It cuts Apple’s costs, so they do it.
Because of the company’s insistence on not pre-filling the retail channel before a launch, and its almost exclusive use of manufacturing in China, Apple ends up needing to air-freight a lot of iPhones in the days around a new model launch. Air freight is the most expensive way to deliver goods, and air-freighting millions of anything gets really expensive, really quickly.
A fully-loaded 747 cargo holds about 500 cubic metres of cargo, which is about 500,000 boxed iPhones (not exact numbers, but that's the magnitude involved). Most of the volume being carried is air, with the phone being the biggest contributor to the overall mass, so every gramme you shave off those phones’ weight equates to half a tonne of payload weight that doesn’t have to be paid for. (once you get to surface transport, volume is the what costs you money, not weight).

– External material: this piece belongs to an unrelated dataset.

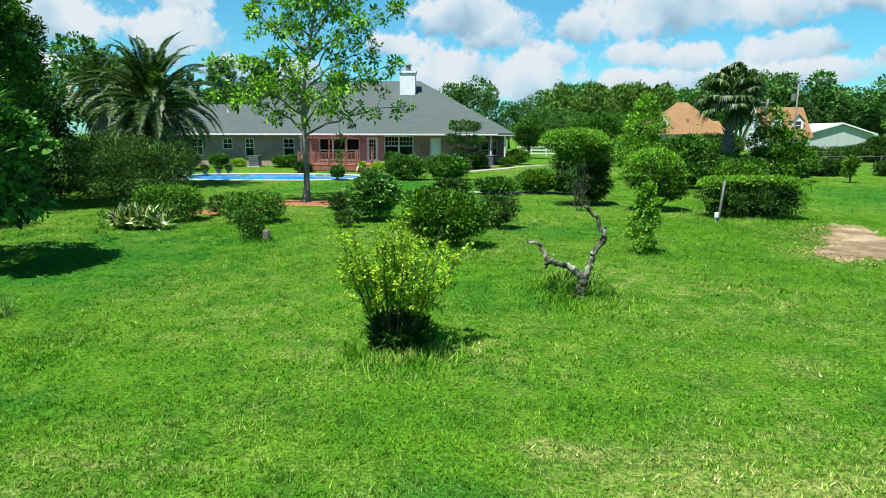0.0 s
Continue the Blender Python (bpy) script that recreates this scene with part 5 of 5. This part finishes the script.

Around the time of the iPhone 5 launch, someone who was involved with this operation gave me the real numbers for the air-freight savings figures from moving to the relatively heavy 4S to the cheaper-feeling, but 28 grammes lighter design of the 5... I can’t remember the exact figure, but it was in the high millions of dollars, and that was just for the 90 days after launch.
Regarding Titanium itself, yes, it’s light, but it’s a horribly expensive metal to work with, and it scratches really easily. The normal approach to the scratching problem is to plate the metal surface, but the best-performing kinds of protective plating for titanium include nickel: a metal which can cause skin rashes in a significant portion of the population - not ideal for something that people hold all day... as Apple itself discovered in 2001 when customers complained that their brand-new titanium PowerBooks were making their palms red and itchy.